Meskipun demikian, Luhut mengklaim, pemerintah berkomitmen mempercepat proses transformasi ekonomi. "Dua kunci kebijakan terkait ini adalah dekarbonisasi dan transisi energi."
Sebagai informasi, merujuk hasil kajian 350 Indonesia dan organisasi sipil #BersihkanBankmu, 4 bank di Indonesia menjadi kreditur terbesar industri energi kotor, khususnya perusahaan batu bara, dengan nilai US$3,544 miliar. Padahal, sudah ada Kesepakatan Paris 2015.

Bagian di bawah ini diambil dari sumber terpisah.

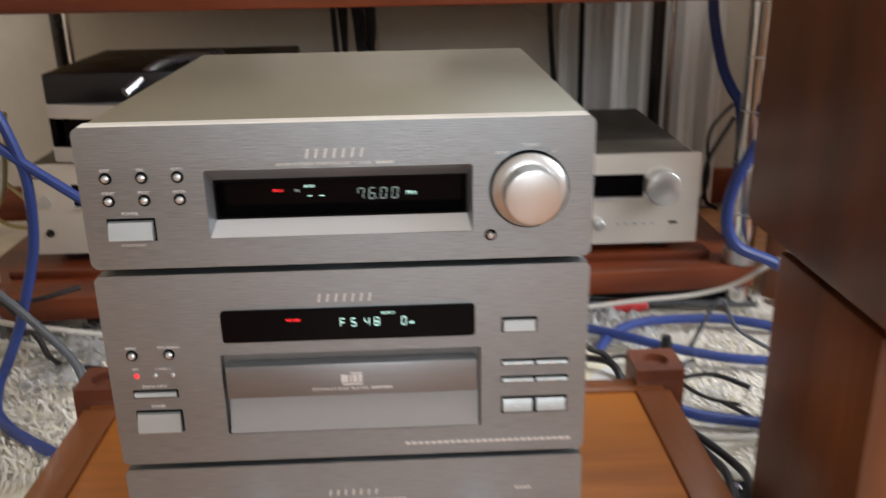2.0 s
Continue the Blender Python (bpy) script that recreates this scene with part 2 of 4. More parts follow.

Ada beragam peran dan dukungan yang diberikan keempat bank tersebut dalam mendanai proyek batu bara. Misalnya, menjadi bookrunners, pembeli awal surat utang, pengatur, agen, bank rekening, agen jaminan, fasilitasi kredit modal kerja dan kredit modal kerja berulang, obligasi, transaksi, fasilitas term loan, kredit investasi, serta pinjaman fasilitas perbankan dan pinjaman transaksi khusus.
Dalam riset tersebut, yang disusun dengan menelusuri laporan tahunan 24 perusahaan batu bara yang terbuka untuk publik, Mandiri menjadi kreditur terbesar dengan US$3,198 miliar sejak 2015. Kemudian, BCA US$170 juta, BRI US$122 juta, dan BNI US$53 juta.